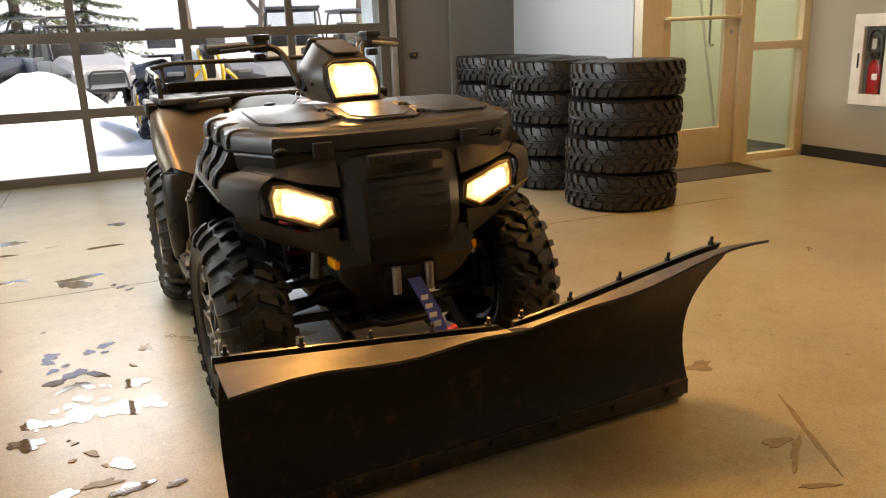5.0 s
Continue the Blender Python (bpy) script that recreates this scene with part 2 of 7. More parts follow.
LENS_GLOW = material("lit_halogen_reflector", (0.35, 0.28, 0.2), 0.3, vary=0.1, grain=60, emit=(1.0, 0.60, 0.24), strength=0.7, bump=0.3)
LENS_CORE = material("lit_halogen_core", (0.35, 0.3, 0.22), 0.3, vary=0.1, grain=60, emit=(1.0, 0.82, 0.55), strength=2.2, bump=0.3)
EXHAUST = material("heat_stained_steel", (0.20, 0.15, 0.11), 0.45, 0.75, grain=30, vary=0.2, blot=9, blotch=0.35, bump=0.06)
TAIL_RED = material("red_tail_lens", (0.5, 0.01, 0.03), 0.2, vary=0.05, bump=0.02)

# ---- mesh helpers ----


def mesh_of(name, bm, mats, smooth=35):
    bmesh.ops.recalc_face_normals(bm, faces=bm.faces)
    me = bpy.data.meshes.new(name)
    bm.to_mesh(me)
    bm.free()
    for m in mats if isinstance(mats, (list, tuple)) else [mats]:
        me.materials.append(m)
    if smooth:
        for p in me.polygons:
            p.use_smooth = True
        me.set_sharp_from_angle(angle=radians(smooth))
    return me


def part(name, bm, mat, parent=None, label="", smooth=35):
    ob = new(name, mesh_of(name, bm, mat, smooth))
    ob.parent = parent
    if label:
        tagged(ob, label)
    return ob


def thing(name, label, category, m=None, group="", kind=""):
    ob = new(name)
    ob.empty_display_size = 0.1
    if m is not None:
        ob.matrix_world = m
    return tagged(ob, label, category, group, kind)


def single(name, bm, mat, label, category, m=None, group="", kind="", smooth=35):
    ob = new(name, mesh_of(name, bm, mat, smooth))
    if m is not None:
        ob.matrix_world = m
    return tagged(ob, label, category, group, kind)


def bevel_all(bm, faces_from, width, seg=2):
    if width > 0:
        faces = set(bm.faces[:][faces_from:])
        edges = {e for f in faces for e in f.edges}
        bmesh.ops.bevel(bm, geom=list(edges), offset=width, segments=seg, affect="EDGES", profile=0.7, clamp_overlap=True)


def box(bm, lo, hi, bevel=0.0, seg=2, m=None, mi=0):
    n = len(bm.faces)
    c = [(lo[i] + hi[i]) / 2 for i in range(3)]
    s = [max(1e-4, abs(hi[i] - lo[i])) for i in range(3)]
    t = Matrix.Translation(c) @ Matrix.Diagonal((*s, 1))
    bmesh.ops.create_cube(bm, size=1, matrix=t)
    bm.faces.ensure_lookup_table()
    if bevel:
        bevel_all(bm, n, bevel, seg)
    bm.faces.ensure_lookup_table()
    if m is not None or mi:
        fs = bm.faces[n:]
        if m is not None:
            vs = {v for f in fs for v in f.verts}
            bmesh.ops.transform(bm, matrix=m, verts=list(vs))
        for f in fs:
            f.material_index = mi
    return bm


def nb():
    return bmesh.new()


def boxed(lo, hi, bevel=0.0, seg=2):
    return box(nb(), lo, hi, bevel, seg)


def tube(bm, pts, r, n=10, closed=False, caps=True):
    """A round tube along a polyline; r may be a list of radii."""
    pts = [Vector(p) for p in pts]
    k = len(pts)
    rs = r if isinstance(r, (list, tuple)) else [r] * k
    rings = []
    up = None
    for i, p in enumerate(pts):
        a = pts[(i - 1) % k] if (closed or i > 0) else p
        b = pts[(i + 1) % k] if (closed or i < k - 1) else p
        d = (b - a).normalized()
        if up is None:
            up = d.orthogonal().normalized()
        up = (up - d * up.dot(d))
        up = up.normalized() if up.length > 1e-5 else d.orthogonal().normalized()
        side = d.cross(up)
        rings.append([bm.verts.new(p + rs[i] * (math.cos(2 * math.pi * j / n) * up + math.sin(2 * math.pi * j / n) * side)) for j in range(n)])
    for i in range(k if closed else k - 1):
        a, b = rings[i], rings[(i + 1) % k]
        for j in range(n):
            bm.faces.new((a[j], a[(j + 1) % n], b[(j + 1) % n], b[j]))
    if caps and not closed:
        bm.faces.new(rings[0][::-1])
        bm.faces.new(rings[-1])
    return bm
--
(Your instructions): Extract the full listing above verbatim; pictures are to be left out of the copy.

(Complete answer):
5.0 s
Continue the Blender Python (bpy) script that recreates this scene with part 2 of 7. More parts follow.
LENS_GLOW = material("lit_halogen_reflector", (0.35, 0.28, 0.2), 0.3, vary=0.1, grain=60, emit=(1.0, 0.60, 0.24), strength=0.7, bump=0.3)
LENS_CORE = material("lit_halogen_core", (0.35, 0.3, 0.22), 0.3, vary=0.1, grain=60, emit=(1.0, 0.82, 0.55), strength=2.2, bump=0.3)
EXHAUST = material("heat_stained_steel", (0.20, 0.15, 0.11), 0.45, 0.75, grain=30, vary=0.2, blot=9, blotch=0.35, bump=0.06)
TAIL_RED = material("red_tail_lens", (0.5, 0.01, 0.03), 0.2, vary=0.05, bump=0.02)

# ---- mesh helpers ----


def mesh_of(name, bm, mats, smooth=35):
    bmesh.ops.recalc_face_normals(bm, faces=bm.faces)
    me = bpy.data.meshes.new(name)
    bm.to_mesh(me)
    bm.free()
    for m in mats if isinstance(mats, (list, tuple)) else [mats]:
        me.materials.append(m)
    if smooth:
        for p in me.polygons:
            p.use_smooth = True
        me.set_sharp_from_angle(angle=radians(smooth))
    return me


def part(name, bm, mat, parent=None, label="", smooth=35):
    ob = new(name, mesh_of(name, bm, mat, smooth))
    ob.parent = parent
    if label:
        tagged(ob, label)
    return ob


def thing(name, label, category, m=None, group="", kind=""):
    ob = new(name)
    ob.empty_display_size = 0.1
    if m is not None:
        ob.matrix_world = m
    return tagged(ob, label, category, group, kind)


def single(name, bm, mat, label, category, m=None, group="", kind="", smooth=35):
    ob = new(name, mesh_of(name, bm, mat, smooth))
    if m is not None:
        ob.matrix_world = m
    return tagged(ob, label, category, group, kind)


def bevel_all(bm, faces_from, width, seg=2):
    if width > 0:
        faces = set(bm.faces[:][faces_from:])
        edges = {e for f in faces for e in f.edges}
        bmesh.ops.bevel(bm, geom=list(edges), offset=width, segments=seg, affect="EDGES", profile=0.7, clamp_overlap=True)


def box(bm, lo, hi, bevel=0.0, seg=2, m=None, mi=0):
    n = len(bm.faces)
    c = [(lo[i] + hi[i]) / 2 for i in range(3)]
    s = [max(1e-4, abs(hi[i] - lo[i])) for i in range(3)]
    t = Matrix.Translation(c) @ Matrix.Diagonal((*s, 1))
    bmesh.ops.create_cube(bm, size=1, matrix=t)
    bm.faces.ensure_lookup_table()
    if bevel:
        bevel_all(bm, n, bevel, seg)
    bm.faces.ensure_lookup_table()
    if m is not None or mi:
        fs = bm.faces[n:]
        if m is not None:
            vs = {v for f in fs for v in f.verts}
            bmesh.ops.transform(bm, matrix=m, verts=list(vs))
        for f in fs:
            f.material_index = mi
    return bm


def nb():
    return bmesh.new()


def boxed(lo, hi, bevel=0.0, seg=2):
    return box(nb(), lo, hi, bevel, seg)


def tube(bm, pts, r, n=10, closed=False, caps=True):
    """A round tube along a polyline; r may be a list of radii."""
    pts = [Vector(p) for p in pts]
    k = len(pts)
    rs = r if isinstance(r, (list, tuple)) else [r] * k
    rings = []
    up = None
    for i, p in enumerate(pts):
        a = pts[(i - 1) % k] if (closed or i > 0) else p
        b = pts[(i + 1) % k] if (closed or i < k - 1) else p
        d = (b - a).normalized()
        if up is None:
            up = d.orthogonal().normalized()
        up = (up - d * up.dot(d))
        up = up.normalized() if up.length > 1e-5 else d.orthogonal().normalized()
        side = d.cross(up)
        rings.append([bm.verts.new(p + rs[i] * (math.cos(2 * math.pi * j / n) * up + math.sin(2 * math.pi * j / n) * side)) for j in range(n)])
    for i in range(k if closed else k - 1):
        a, b = rings[i], rings[(i + 1) % k]
        for j in range(n):
            bm.faces.new((a[j], a[(j + 1) % n], b[(j + 1) % n], b[j]))
    if caps and not closed:
        bm.faces.new(rings[0][::-1])
        bm.faces.new(rings[-1])
    return bm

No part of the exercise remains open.